Minuteman Project leader Jim Gilchrist appeared yesterday on VCY America’s “Crosstalk,” where a caller chimed in to suggest that the child refugees who fled to the southern U.S. border should be put into a gas chamber. (VCY America stands for Voice of Christian Youth America)
More of this fascinating story of charity, guns, gassing refugees, and politicians below the orange cloud of death.
Article at Right Wing Watch, where I started this fascinating chase of who's who. Some of the historical information I culled from that font of all human ken, Wikipedia [citation needed].
One of the hosts chided her for her attitude; Gilchrist sympathised with her angst and commended her for sharing her beliefs. After she rung off, he claimed the talk of gassing children was a metaphor. The link above has a recording of the caller and the hosts’ responses.
Of note: last time I checked, a metaphor was a turn-of-phrase that stands for something else. What does gassing children stand for? He did not say: perhaps Christian charity (After all, this was on VCY's radio show).
In 2010, Gilchrist endorsed Texas Governor Rick Perry (R) for re-election. Alabama US House representative Mo Brooks (R - the children on the border are carrying Ebola fame) noted that Gilchrist offered him an endorsement if he hired the National Alliance’s political director. Brooks refused.
Gilchrist holds a BA in newspaper journalism from the University of Rhode Island, a BS in business administration from California State Polytechnic University, and an MBA in taxation from Golden Gate University. He is a former newspaper reporter and a retired California CPA
Gilchrist ran for in the special election to replace a US representative in California’s 48th district in 2005, coming in second with 25.5% of the vote, behind Republican candidate John Campbell. He finished ahead of the Democrats, the Greens, and the Libertarians, running on the American Independent Party ticket.
Gilchrist was part of the now defunct original version of the National Alliance, a white supremacist, white separatist, anti-Semitic organisation. That organisation was built upon the remains of Youth for Wallace, Alabama Governor George Wallace’s 1968 political youth organisation after a protracted fight for control. National Alliance also took over publication of the newsletter National Socialist World. (a noted liberal publication /snark)
The organisation’s founder was Dr. William Luther Pierce (a physics professor), one of those liberal leftist college professors you keep hearing about, and a former associate of the American Nazi Party. National Alliance disbanded in 2013 but has reformed.
National Alliance had a radio programme called American Dissident Voices that appeared on right-wing radio in the USA, and on Christian shortwave radio outlets for broadcast around the world. It also owned a record label for white power called “Resistance Records.” The FBI listed it as the best-funded and best-organised white nationalist group in the USA.
Pierce died in 2002, and a leadership fight ensued resulting in the resignation of two board members, a fire fighter and an economics professor (another of those liberal professors you hear about from the right).

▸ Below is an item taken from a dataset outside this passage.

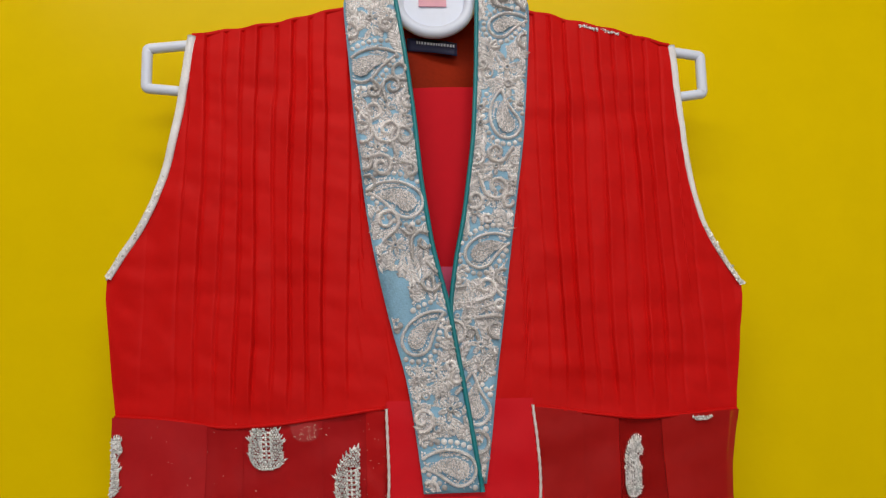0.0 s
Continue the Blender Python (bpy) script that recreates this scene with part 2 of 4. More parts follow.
HEM_A = knots((-.40, .722), (-.382, .713), (-.362, .697), (-.336, .686), (-.28, .68))
HEM_B = knots((-.31, .760), (-.302, .758), (-.258, .749), (-.228, .748), (-.216, .755), (-.183, .759), (-.148, .769), (-.13, .772))
HEM_D = knots((-.17, .770), (-.154, .775), (-.126, .781), (-.103, .783), (-.086, .775), (-.07, .772))
HEM_F = knots((-.10, .744), (-.089, .751), (-.068, .776), (-.04, .782))
HEM_G = knots((-.075, .784), (-.065, .778), (-.058, .773), (-.016, .785), (.017, .799), (.041, .815), (.088, .824), (.11, .826))
HEM_H = knots((.07, .783), (.128, .782), (.139, .775), (.144, .787), (.16, .795))
HEM_J = knots((.138, .8085), (.154, .8045), (.170, .7905), (.195, .7745), (.214, .7635))
HEM_K = knots((.18, .785), (.195, .780), (.204, .766), (.252, .763), (.301, .764), (.33, .764))
HEM_L = knots((.28, .70), (.345, .684), (.38, .682))

# name: left edge, right edge, depth by height, hem, bulge
FOLDS = {
    "rear_left": (OUT_L, E_FL, depth(.012, .012, .006, -.004, -.008, -.008), HEM_A, .004),
    "front_left": (E_FL, E_L1, depth(-.002, -.003, -.007, -.020, -.030, -.032), HEM_B, .007),
    "left_second": (E_L1, E_L2, depth(-.001, .002, .000, -.012, -.025, -.027), HEM_B, .003),
    "left_third": (E_L2, E_L3, depth(.000, .006, .009, .005, .001, .000), HEM_D, .003),
    "left_fourth": (E_L3, E_L4, depth(-.001, .005, .006, .003, .003, .003), HEM_D, .003),
    "left_slit": (E_L4, E_L5, depth(.000, .006, .010, .014, .020, .020), HEM_F, .001),
    "centre_border": (E_L5, CORD_L, depth(.000, .005, .006, .004, -.001, -.001), HEM_G, .002),
    "centre": (CORD_L, E_R0, depth(.002, .006, .009, .010, .010, .010), HEM_G, .002),
    "right_first": (E_R0, E_R1, depth(-.003, -.002, -.005, -.011, -.019, -.019), HEM_H, .003),
    "right_second": (E_R1, E_R2, depth(-.002, -.001, -.003, -.008, -.016, -.016), HEM_H, .003),
    "right_valley": (E_R2, E_R3, depth(.000, .006, .018, .019, .016, .016), HEM_J, -.002),
    "front_right": (E_R3, E_FR, depth(-.002, -.001, -.004, -.017, -.025, -.027), HEM_K, .005),
    "rear_right": (E_FR, OUT_R, depth(.006, .004, .001, .000, .000, .000), HEM_L, .002),
}


def crumple(x, z, seed, size, n=14):
    """Random soft creases, about one high, size metres across."""
    r = np.random.RandomState(seed)
    y = 0
    for _ in range(n):
        t, k, p = r.uniform(0, 6.3), 6.3 / size * r.uniform(.5, 1.6), r.uniform(0, 6.3)
        y = y + np.sin(k * (np.cos(t) * x + np.sin(t) * z) + p)
    return y / n ** .5


def fold_base(name, x, z):
    """Depth of one fold by itself at x, z."""
    left, right, deep, _, bulge = FOLDS[name]
    a, b = at(left, z), at(right, z)
    u = np.clip((x - a) / np.maximum(b - a, 1e-4), -0.2, 1.2)
    low = np.clip((1.50 - z) / 0.45, 0.15, 1)
    y = at(deep, z) - bulge * low * (1 - (2 * u - 1) ** 2)
    if name == "centre":
        y = y + .012 * low * u ** 2 + .004 * np.clip((1.20 - z) / .12, 0, 1) * np.abs(u) ** 3 + .0014 * low * np.sin(x * 125 + 1 + .8 * np.sin(z * 6))
    if name == "centre_border":
        y = y + .0007 * crumple(x * .5, z, 17, .016)
    return y + low * .0012 * np.sin(x * 95 + 2.3 * np.sin(z * 5 + x * 11)) + low * .0008 * np.sin(x * 210 + z * 7)


# edges that run softly into the next fold: side, neighbour, width of the roll, how far, from what height up
SOFT = {
    "left_second": ((0, "front_left", .010, .8, 0),),
    "left_third": ((0, "left_second", .012, .7, 0), (1, "left_fourth", .010, .7, 0)),
    "left_slit": ((0, "left_fourth", .008, .7, 1.22), (1, "centre_border", .008, .7, 1.22)),
    "right_valley": ((0, "right_second", .012, .9, 1.20),),
    "front_right": ((0, "right_valley", .022, .94, .76),),
    "rear_right": ((0, "front_right", .022, .8, 0),),
}


def fold_y(name, x, z):
    """Depth of a fold's cloth at x, z."""
    x, z = np.asarray(x, float), np.asarray(z, float)
    y = fold_base(name, x, z)
    for side, other, wide, share, above in SOFT.get(name, ()):
        edge = at(FOLDS[name][side], z)
        k = np.clip(1 - np.abs(edge - x) / wide, 0, 1)
        k = share * k * k * (3 - 2 * k) * np.clip((z - above) / .12, 0, 1)
        y = y * (1 - k) + fold_base(other, x, z) * k
    y = y - .0025 * np.clip((z - 1.53) / .04, 0, 1)
    drape = np.clip((z - 1.25) / .15, 0, 1)
    return y + .0007 * crumple(x, z, 4, .06) + .00012 * crumple(x, z * .6, 9, .014) + .00055 * drape * crumple(x * .45, z, 23, .028)


def fold_of(x, z):
    """The foremost fold at x, z."""
    best = [(float(fold_y(n, x, z)), n) for n, f in FOLDS.items() if at(f[0], z) <= x <= at(f[1], z)]
    return min(best)[1] if best else None
# ---- end of folds ----


# ---- mesh helpers ----
def mesh(name, verts, faces, mat, parent=None, label="", smooth=True):
    me = bpy.data.meshes.new(name)
    me.from_pydata([tuple(v) for v in np.asarray(verts, float).tolist()], [], faces)
    me.materials.append(mat)
    if smooth:
        me.polygons.foreach_set("use_smooth", [True] * len(me.polygons))
    me.update()
    ob = new(name, me)
    ob.parent = parent
    return tagged(ob, label)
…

In 2005, member Kevin Alfred Strom issued a declaration to Erich Gliebe demanding he step down from the board. Strom failed, but was arrested and convicted of possession of child pornography and soliciting sex from a ten year old girl in 2007. He was sentenced to twenty-three months in prison after the other charges besides the possession charge were dropped.
Gliebe resigned shortly after the hostile takeover attempt, ostensibly to deal with family problems. However, shortly after he appointed his successor Shaun Walker, Walker was arrested on conspiracy charges, convicted, sentenced to eighty-seven months, and Gliebe was forced to take up the weighty mantle of power again.
The organisation was also linked to the 2011 Martin Luther King Day Parade bombing in Spokane, Washington. The bomb was a shaped charge with shrapnel and filled with rat poison. It was discovered before it was to explode, and was successfully defused. The bomber’s identity was discovered when a bookstore owner found a list in a book on the 2008 Presidential election in her store with anti-Semitic and anti-African-American messages on it, with dates and places.
The bomber was convicted after pleading guilty. At sentencing, he tried to withdraw his guilty plea, claiming the device did not fit the legal definition of a bomb. He was sentenced to thirty-two years in prison, followed by lifetime counselling and supervision.
Strom re-founded the National Alliance after it went defunct early last year, and moved its headquarters from West Virginia to Tennessee. He also restarted American Dissident Voices on December 28 of last year, in its original AM/FM/Shortwave format. (I will not provide a link to that repugnant show.)
These are the guys, The Minuteman Project, the National Alliance, and their leaders, who want to go to the border and parade around with guns (and interfere with legitimate law enforcement). These are the guys who support Gov. Perry as he parades up and down the Rio Grande River with Sean Hannity in a boat with a machine gun mounted on the bow.
And with Rick Perry considering another shot at the presidency, these are the people that journalists should be asking him about, not what government departments he would shut down.
I see no trouble here. You know what they say it takes for evil to triumph.
They are saying Praise the Lord and pass the Zyklon B.